--- START OF Source excerpt ---
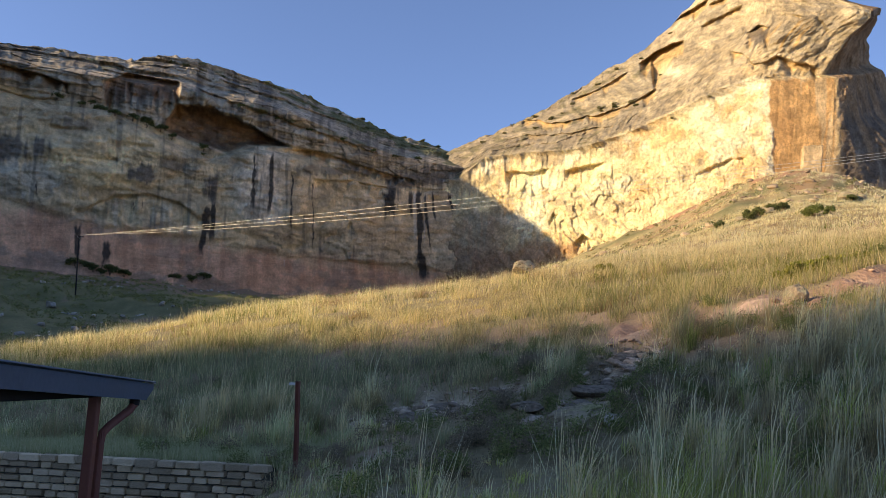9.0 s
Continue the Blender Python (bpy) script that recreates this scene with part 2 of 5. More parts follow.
def bare_earth(x, y):
    """How bare the ground is: red patch under the boulder, grey rock band, gully, red cut; 0 to 1 each."""
    r, az = np.hypot(x, y), np.degrees(np.arctan2(-x, y))
    wob = fbm(x / 2.2, y / 2.2, 0, 3, 5)
    red = step01(1 - np.hypot((az - 11.0) / 8.0, (r - 20.3) / 4.0) + 0.45 * wob, 0, 0.25)
    red = np.maximum(red, step01(1 - np.hypot((az - 20.5) / 4.0, (r - 18.3) / 1.3) + 0.5 * wob, 0, 0.25))
    red = np.maximum(red, step01(1 - np.hypot((az - 28.2) / 1.7, (r - 18.6) / 0.9) + 0.5 * wob, 0, 0.25))
    grey = step01(1 - np.hypot((az + 4.0) / 12.5, (r - 15.5 + (az + 4) * 0.09) / 1.6) + 0.4 * wob, 0, 0.3)
    gl, gw = (x + 7.0) * 0.425 - (y - 13.4) * 0.905, (x + 7.0) * 0.905 + (y - 13.4) * 0.425     # along and across the gully
    gully = step01(1 - np.abs(gw + 0.3 * wob) / 0.75 + 0.2 * wob, 0, 0.4) * step01(3.3 - np.abs(gl), 0, 1.0)
    flat = step01(1 - np.hypot((x + 9.3) / 1.9, (y - 12.3) / 1.4) + 0.35 * wob, 0, 0.3)
    return red, grey, np.maximum(gully, flat)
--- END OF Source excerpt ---
What is required:
Replicate the material above verbatim; images stay out of the copy.

Reply:
9.0 s
Continue the Blender Python (bpy) script that recreates this scene with part 2 of 5. More parts follow.
def bare_earth(x, y):
    """How bare the ground is: red patch under the boulder, grey rock band, gully, red cut; 0 to 1 each."""
    r, az = np.hypot(x, y), np.degrees(np.arctan2(-x, y))
    wob = fbm(x / 2.2, y / 2.2, 0, 3, 5)
    red = step01(1 - np.hypot((az - 11.0) / 8.0, (r - 20.3) / 4.0) + 0.45 * wob, 0, 0.25)
    red = np.maximum(red, step01(1 - np.hypot((az - 20.5) / 4.0, (r - 18.3) / 1.3) + 0.5 * wob, 0, 0.25))
    red = np.maximum(red, step01(1 - np.hypot((az - 28.2) / 1.7, (r - 18.6) / 0.9) + 0.5 * wob, 0, 0.25))
    grey = step01(1 - np.hypot((az + 4.0) / 12.5, (r - 15.5 + (az + 4) * 0.09) / 1.6) + 0.4 * wob, 0, 0.3)
    gl, gw = (x + 7.0) * 0.425 - (y - 13.4) * 0.905, (x + 7.0) * 0.905 + (y - 13.4) * 0.425     # along and across the gully
    gully = step01(1 - np.abs(gw + 0.3 * wob) / 0.75 + 0.2 * wob, 0, 0.4) * step01(3.3 - np.abs(gl), 0, 1.0)
    flat = step01(1 - np.hypot((x + 9.3) / 1.9, (y - 12.3) / 1.4) + 0.35 * wob, 0, 0.3)
    return red, grey, np.maximum(gully, flat)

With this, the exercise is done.